Stocks indexes have resumed an upward trajectory after getting off to the worst start in five years in the first quarter. Investors sold stocks in January as they worried about the impact of an unusually harsh winter on the economy. The dangers of the intensifying conflict between Russia and the Ukraine also weighed on the markets.
By contrast, there were fewer worries in the second quarter.
As the weather improved, there was more encouraging news about hiring and manufacturing. Stocks were also propelled higher by a turnaround in some of the riskier parts of the market. Internet, biotechnology and small-company stocks all rebounded after dragging the market lower in March.
Company earnings, already at record levels, continued to grind higher. Even an escalating conflict in Iraq that pushed up oil prices in June wasn't enough to stop stocks from rising.
"I'm not seeing anything that's going to derail the overall upward climb of the market," said Karyn Cavanaugh, senior market strategist with Voya Investment Management. "The economic backdrop is getting better, so companies will make even more money."

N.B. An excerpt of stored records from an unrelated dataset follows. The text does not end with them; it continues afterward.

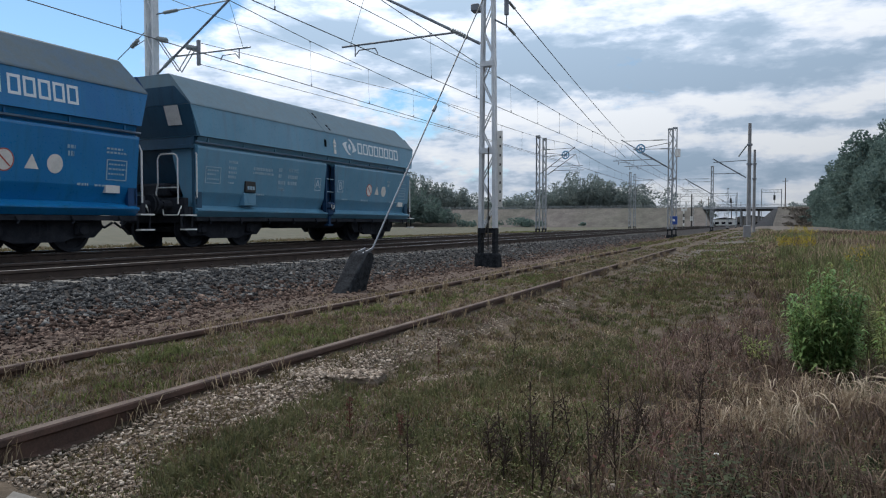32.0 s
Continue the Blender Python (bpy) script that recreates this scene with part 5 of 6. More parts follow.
def straws(x, y, height, reach, width, toward):
    """Arching straws with a thicker nodding head."""
    n = len(x)
    a = toward + RNG.normal(0, 0.9, n)
    steps = [(0.0, 0.0, 0.8), (0.10, 0.45, 0.8), (0.32, 0.80, 0.7), (0.62, 0.98, 0.8), (0.86, 0.98, 1.8), (1.05, 0.86, 1.5), (1.16, 0.72, 0.4)]
    side = np.stack([-np.sin(a), np.cos(a), np.zeros(n)], 1) * (width / 2)
    side = side + np.array([0, 0, 1.0]) * (width / 3)
    z = ground_z(x, y) - 0.02
    rows = []
    for u, w, k in steps:
        p = np.stack([x + np.cos(a) * reach * u, y + np.sin(a) * reach * u, z + height * w], 1)
        rows += [p - side * k, p + side * k]
    v = np.stack(rows, 1).reshape(-1, 3)
    i = np.arange(n)[:, None] * (2 * len(steps))
    f = np.concatenate([i + np.array([[2 * s, 2 * s + 1, 2 * s + 3, 2 * s + 2]]) for s in range(len(steps) - 1)], 1).reshape(-1, 4)
    return v, f


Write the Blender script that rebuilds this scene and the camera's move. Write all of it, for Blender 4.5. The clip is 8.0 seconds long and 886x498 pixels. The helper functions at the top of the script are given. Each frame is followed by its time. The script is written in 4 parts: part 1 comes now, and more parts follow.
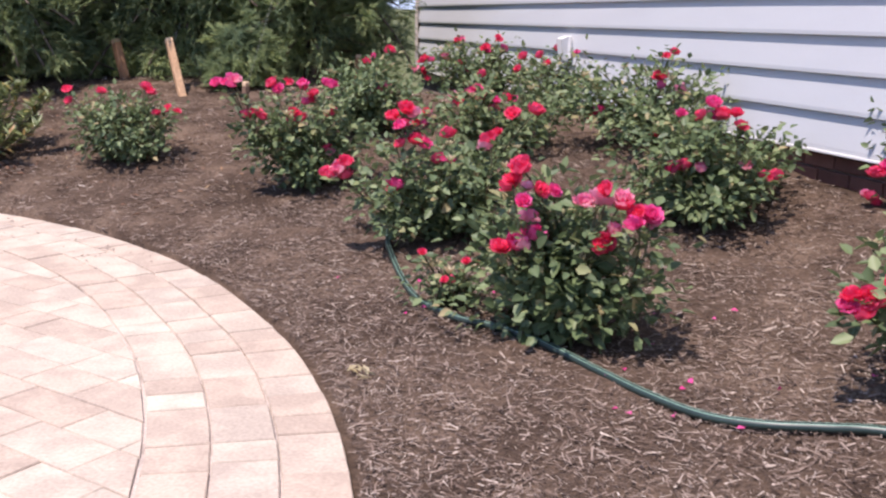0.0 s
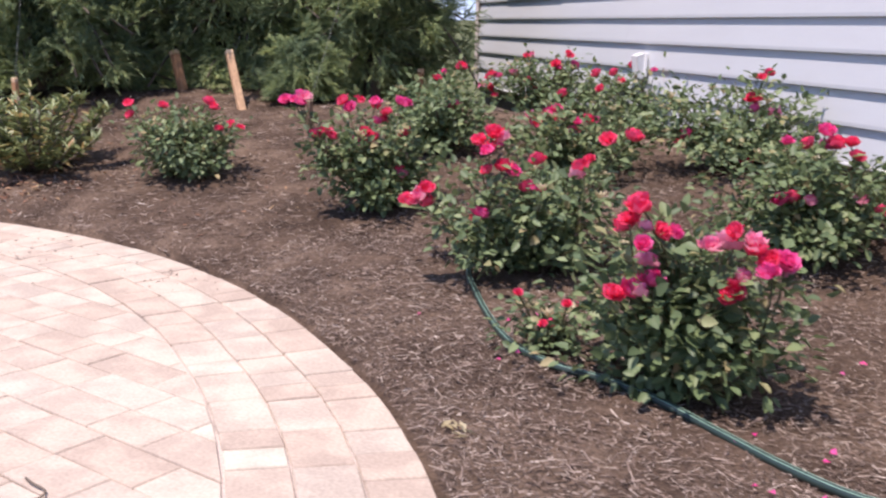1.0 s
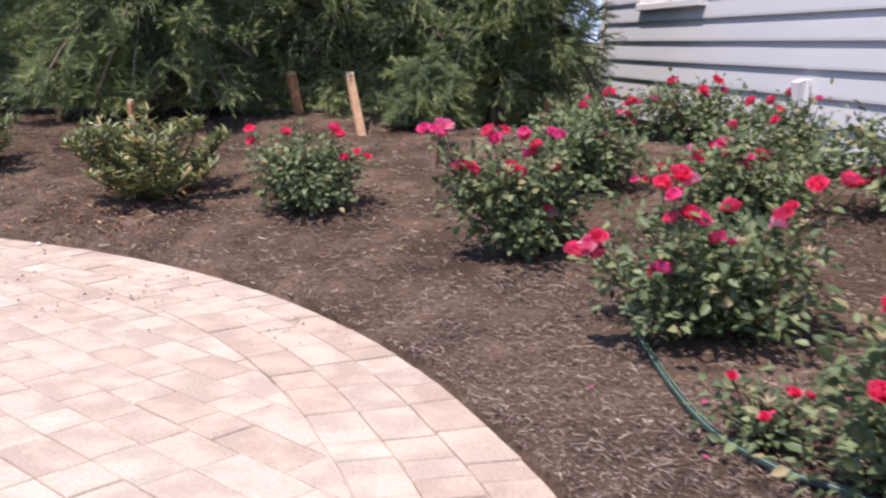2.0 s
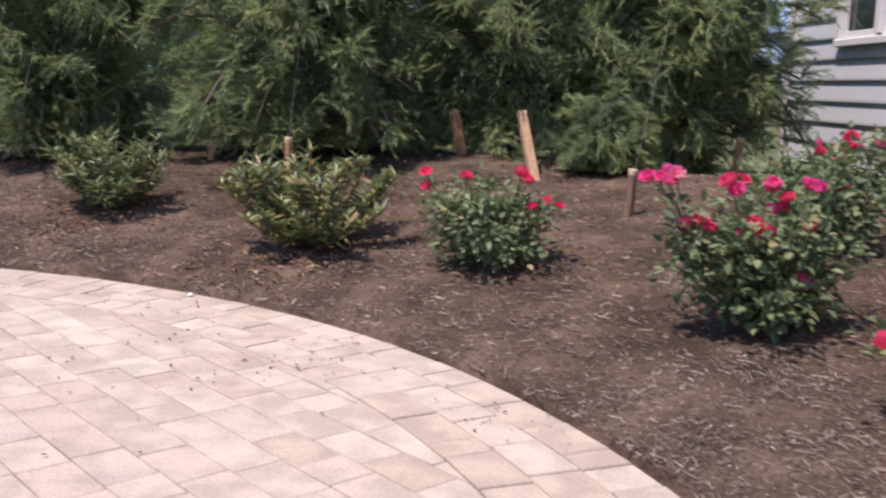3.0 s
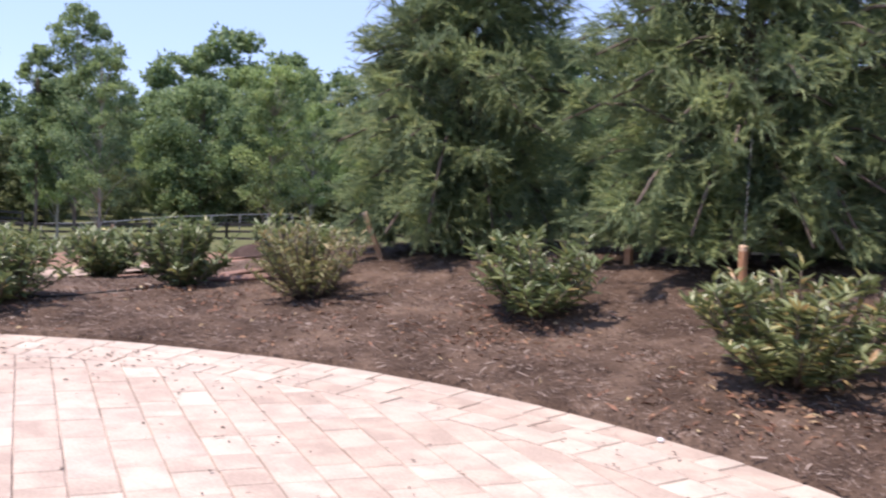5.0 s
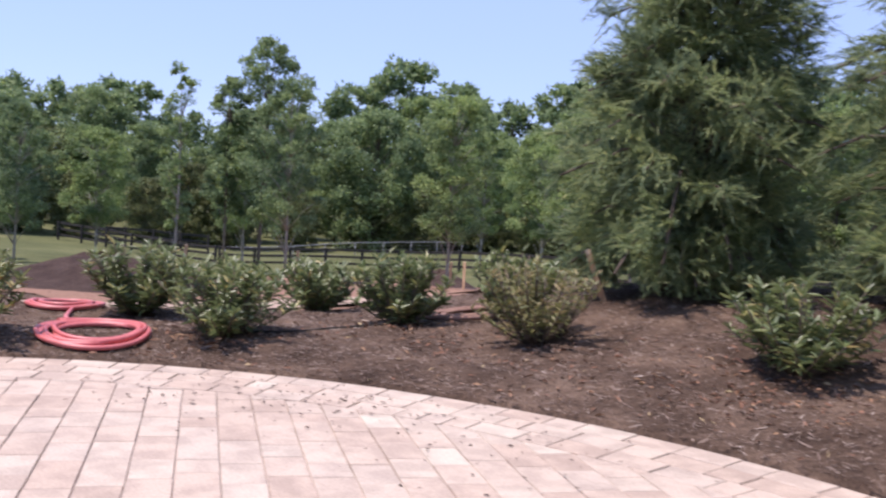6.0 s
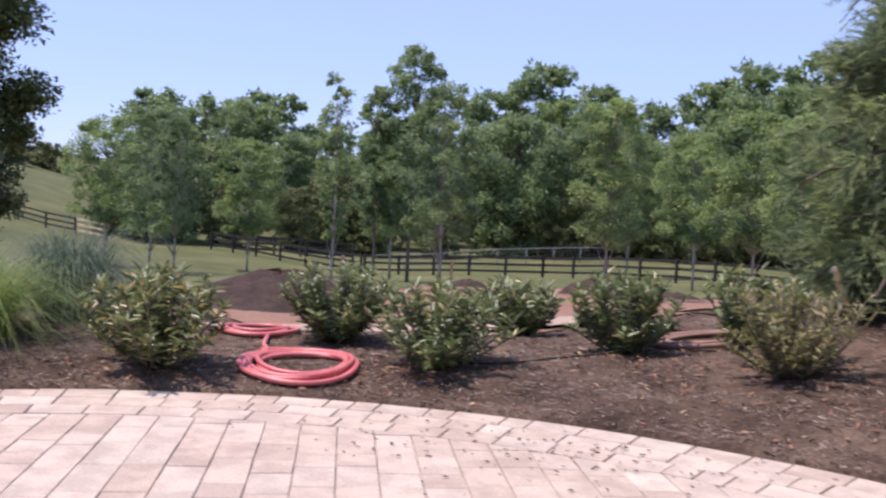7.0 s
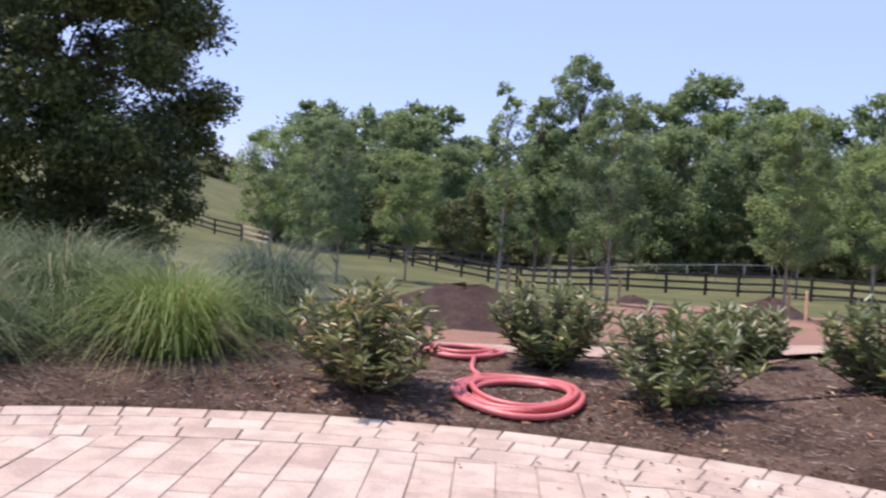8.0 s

Results were mixed Monday at the close on Wall Street. The Standard & Poor's 500 index fell 0.73 points, less than 0.1 percent, to 1,960.2, just two points from its record close of 1,962.9 set June 20. The index rose 4.7 percent in the quarter and closed with records on 16 occasions during in the period.
The Dow Jones industrial average fell 25.24 points Monday, or nearly 0.2 percent, to 16,826.6 and posted a gain of 2.4 percent in the quarter. The Nasdaq composite rose 10.3 points, or about 0.2 percent, to 4,408.2, rising 5 percent in the quarter.